___ GIVEN INFORMATION ___

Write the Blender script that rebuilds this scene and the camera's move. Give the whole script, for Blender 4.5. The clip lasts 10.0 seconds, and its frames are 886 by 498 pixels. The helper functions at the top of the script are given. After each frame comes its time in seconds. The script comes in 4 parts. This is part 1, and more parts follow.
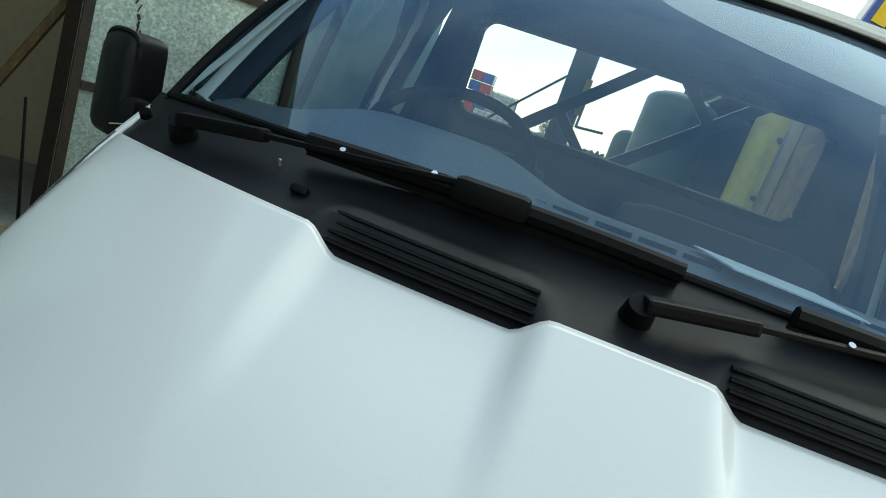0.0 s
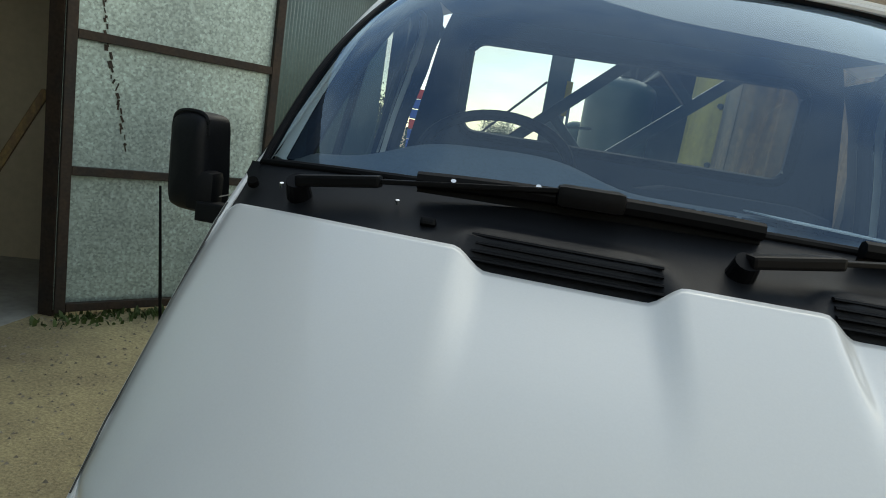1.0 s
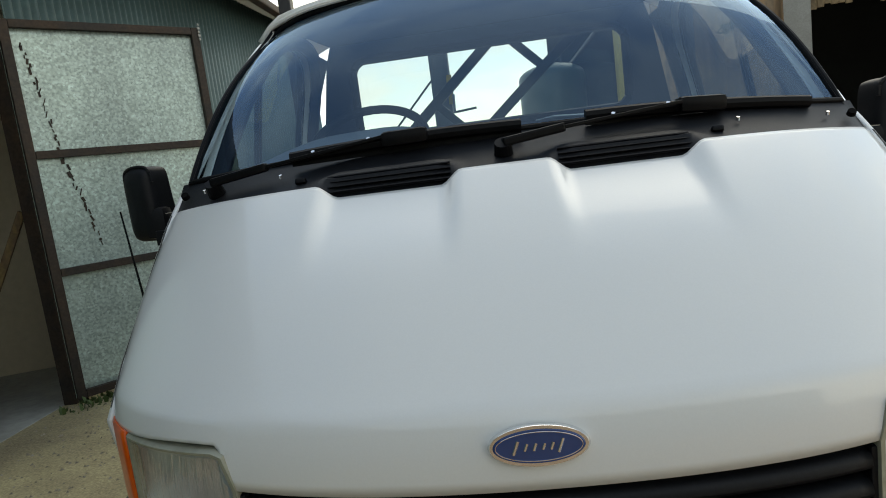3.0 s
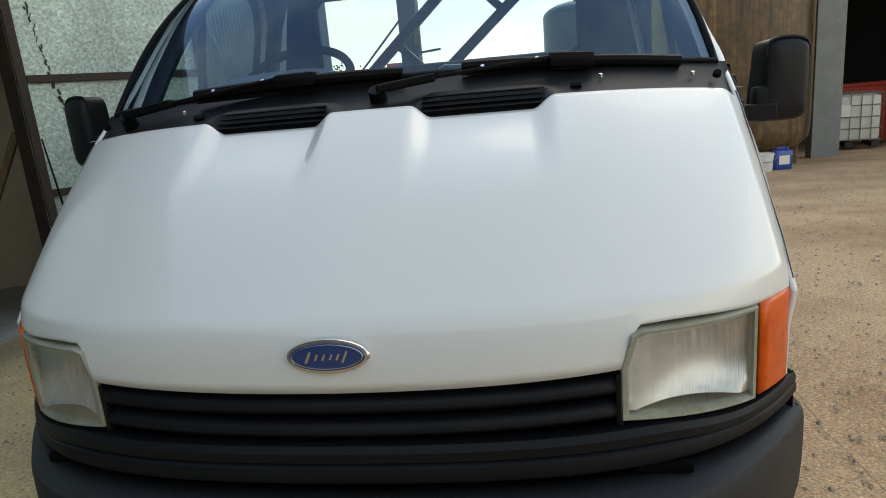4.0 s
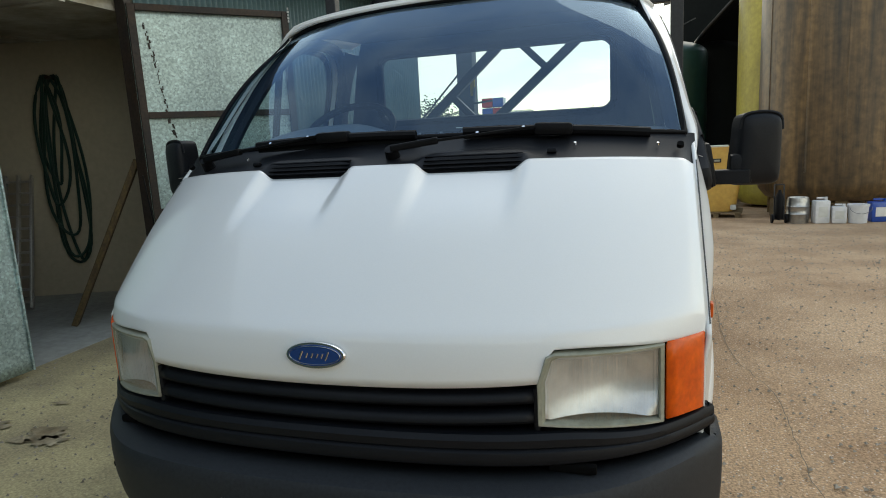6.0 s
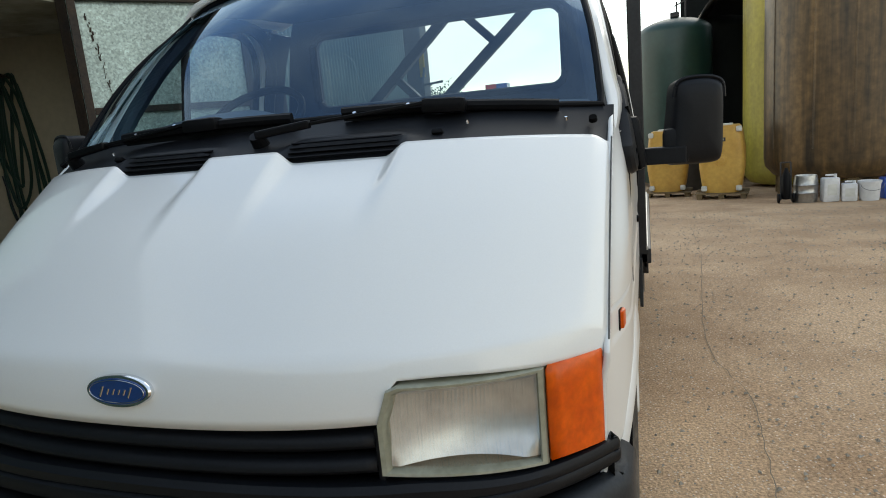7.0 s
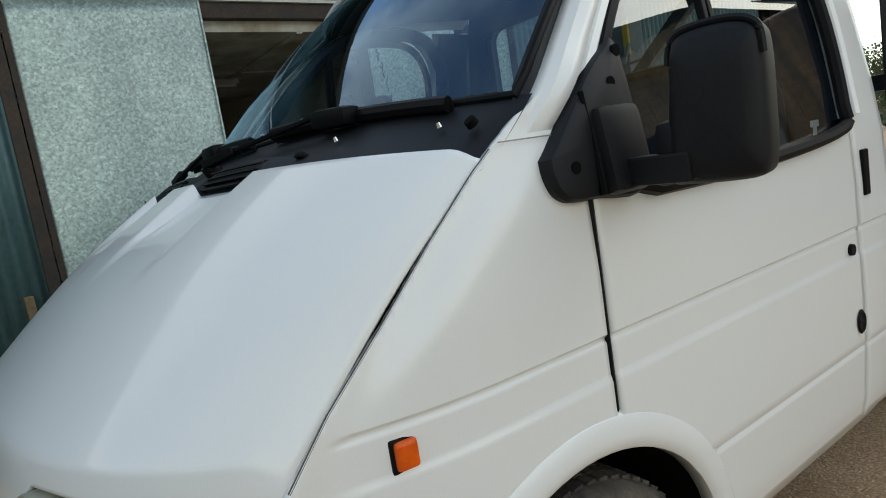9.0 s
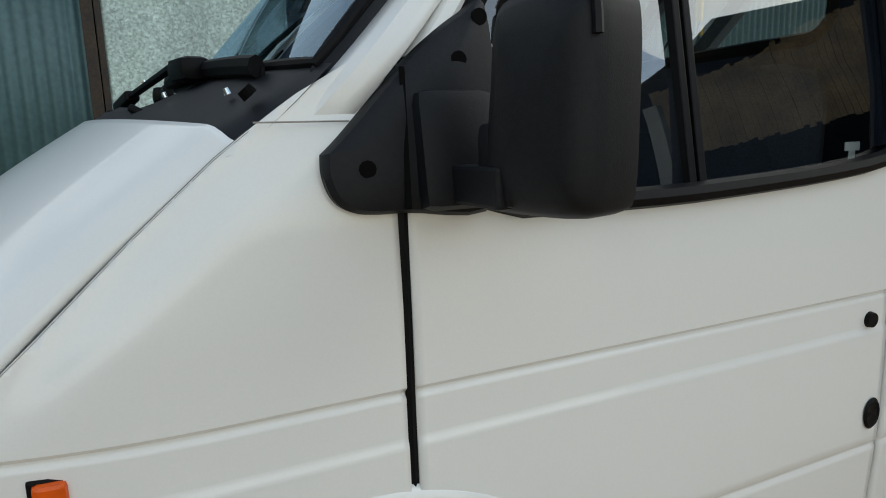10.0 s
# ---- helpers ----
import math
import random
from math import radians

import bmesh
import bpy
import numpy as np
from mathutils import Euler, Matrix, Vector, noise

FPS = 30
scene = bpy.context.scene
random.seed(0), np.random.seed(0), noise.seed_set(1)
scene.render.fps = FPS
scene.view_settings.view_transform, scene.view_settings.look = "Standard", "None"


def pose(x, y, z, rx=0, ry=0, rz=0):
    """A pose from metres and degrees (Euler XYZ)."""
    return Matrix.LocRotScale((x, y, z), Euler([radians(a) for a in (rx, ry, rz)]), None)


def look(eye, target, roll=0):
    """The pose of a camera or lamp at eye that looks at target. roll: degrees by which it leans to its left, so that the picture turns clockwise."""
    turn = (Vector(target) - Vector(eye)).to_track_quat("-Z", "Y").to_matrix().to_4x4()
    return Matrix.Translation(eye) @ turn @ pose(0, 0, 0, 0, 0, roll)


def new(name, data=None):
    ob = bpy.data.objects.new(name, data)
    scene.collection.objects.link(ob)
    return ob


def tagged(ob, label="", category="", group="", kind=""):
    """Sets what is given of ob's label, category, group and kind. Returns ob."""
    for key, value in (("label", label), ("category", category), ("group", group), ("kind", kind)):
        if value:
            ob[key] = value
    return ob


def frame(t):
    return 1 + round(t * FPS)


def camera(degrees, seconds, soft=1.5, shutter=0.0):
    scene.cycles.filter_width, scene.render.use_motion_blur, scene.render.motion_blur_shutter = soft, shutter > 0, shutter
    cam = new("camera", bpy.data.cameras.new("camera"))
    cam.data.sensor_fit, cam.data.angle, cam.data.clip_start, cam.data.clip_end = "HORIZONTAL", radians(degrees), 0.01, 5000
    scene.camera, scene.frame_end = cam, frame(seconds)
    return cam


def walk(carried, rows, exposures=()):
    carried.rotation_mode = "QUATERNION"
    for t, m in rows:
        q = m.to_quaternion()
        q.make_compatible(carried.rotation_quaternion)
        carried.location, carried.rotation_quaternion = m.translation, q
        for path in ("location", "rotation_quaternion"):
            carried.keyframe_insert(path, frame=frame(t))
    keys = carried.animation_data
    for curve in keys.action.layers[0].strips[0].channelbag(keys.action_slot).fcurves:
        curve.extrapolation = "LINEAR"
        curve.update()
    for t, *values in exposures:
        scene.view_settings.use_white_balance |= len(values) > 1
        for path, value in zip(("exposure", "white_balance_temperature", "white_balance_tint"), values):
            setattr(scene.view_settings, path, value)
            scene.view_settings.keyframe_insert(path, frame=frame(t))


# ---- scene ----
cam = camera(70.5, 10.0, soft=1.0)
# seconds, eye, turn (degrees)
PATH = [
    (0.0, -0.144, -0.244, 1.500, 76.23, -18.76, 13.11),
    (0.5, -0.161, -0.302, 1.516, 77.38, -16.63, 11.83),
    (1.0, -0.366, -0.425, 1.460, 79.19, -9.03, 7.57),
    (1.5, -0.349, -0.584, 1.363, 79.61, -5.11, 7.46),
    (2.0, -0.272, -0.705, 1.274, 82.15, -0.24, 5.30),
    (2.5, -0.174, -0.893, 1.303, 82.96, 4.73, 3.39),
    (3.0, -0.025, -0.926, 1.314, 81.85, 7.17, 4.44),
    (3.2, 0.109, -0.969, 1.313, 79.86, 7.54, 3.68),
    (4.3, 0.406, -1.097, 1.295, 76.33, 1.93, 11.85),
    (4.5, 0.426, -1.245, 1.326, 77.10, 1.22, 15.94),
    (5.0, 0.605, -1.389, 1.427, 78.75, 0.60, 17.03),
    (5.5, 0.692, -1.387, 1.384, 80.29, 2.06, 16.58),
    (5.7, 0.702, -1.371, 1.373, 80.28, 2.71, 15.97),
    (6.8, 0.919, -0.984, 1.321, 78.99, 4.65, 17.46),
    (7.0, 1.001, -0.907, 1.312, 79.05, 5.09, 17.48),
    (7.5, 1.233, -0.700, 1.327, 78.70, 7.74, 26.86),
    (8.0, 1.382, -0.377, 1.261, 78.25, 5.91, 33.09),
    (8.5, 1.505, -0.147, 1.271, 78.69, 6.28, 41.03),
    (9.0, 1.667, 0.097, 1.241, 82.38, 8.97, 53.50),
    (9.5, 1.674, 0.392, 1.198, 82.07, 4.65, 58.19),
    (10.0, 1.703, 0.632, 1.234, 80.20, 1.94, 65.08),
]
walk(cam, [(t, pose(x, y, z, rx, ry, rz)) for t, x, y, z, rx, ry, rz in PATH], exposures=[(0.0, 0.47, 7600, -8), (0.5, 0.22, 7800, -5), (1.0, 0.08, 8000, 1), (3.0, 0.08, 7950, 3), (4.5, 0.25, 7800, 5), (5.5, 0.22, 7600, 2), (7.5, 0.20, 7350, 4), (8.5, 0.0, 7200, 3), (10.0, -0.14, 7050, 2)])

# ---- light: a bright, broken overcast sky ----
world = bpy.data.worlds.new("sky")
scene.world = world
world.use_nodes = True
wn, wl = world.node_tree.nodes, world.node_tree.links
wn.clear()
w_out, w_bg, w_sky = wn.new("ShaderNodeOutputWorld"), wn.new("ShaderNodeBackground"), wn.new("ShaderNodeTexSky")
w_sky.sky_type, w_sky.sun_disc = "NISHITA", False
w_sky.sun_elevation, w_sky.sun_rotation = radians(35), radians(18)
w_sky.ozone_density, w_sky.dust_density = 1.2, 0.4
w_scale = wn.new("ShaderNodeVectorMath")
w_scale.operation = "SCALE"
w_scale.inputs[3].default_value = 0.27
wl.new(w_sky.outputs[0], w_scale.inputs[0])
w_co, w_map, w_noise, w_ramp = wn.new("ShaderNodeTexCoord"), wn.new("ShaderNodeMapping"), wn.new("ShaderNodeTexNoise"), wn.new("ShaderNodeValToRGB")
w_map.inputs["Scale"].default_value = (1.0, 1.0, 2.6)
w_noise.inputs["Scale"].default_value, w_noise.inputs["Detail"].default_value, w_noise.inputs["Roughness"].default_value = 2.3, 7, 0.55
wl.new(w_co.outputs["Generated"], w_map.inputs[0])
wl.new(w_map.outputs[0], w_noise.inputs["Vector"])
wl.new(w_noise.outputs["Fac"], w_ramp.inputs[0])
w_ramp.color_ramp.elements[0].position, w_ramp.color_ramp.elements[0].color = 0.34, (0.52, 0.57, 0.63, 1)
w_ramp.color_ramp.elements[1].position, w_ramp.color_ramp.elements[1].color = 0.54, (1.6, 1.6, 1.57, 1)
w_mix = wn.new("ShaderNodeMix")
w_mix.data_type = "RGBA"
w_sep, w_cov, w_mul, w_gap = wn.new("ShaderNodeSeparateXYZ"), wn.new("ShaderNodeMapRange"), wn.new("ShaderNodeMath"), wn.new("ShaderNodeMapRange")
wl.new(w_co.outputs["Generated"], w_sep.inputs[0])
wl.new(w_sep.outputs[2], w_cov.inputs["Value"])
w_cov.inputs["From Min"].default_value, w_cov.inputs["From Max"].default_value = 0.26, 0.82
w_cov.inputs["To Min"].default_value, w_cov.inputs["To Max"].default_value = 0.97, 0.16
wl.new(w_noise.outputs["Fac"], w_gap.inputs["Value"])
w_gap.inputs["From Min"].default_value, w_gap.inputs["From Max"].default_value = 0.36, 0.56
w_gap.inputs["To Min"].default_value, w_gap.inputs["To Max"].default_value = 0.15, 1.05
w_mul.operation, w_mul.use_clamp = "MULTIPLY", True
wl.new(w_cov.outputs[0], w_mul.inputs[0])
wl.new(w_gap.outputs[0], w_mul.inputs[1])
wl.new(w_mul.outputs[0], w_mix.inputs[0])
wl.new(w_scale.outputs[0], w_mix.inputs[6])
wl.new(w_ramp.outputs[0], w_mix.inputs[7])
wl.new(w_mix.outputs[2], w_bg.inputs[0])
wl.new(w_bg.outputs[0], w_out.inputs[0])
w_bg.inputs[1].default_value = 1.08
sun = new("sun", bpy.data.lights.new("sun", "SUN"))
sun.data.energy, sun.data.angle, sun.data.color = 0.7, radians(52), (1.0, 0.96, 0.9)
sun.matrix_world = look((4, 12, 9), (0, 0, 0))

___

◆ **WHAT NEEDS TO BE DONE**: Return the number of lines that include the word "roll", and nothing else.

◆ **TASK RESPONSE**: 3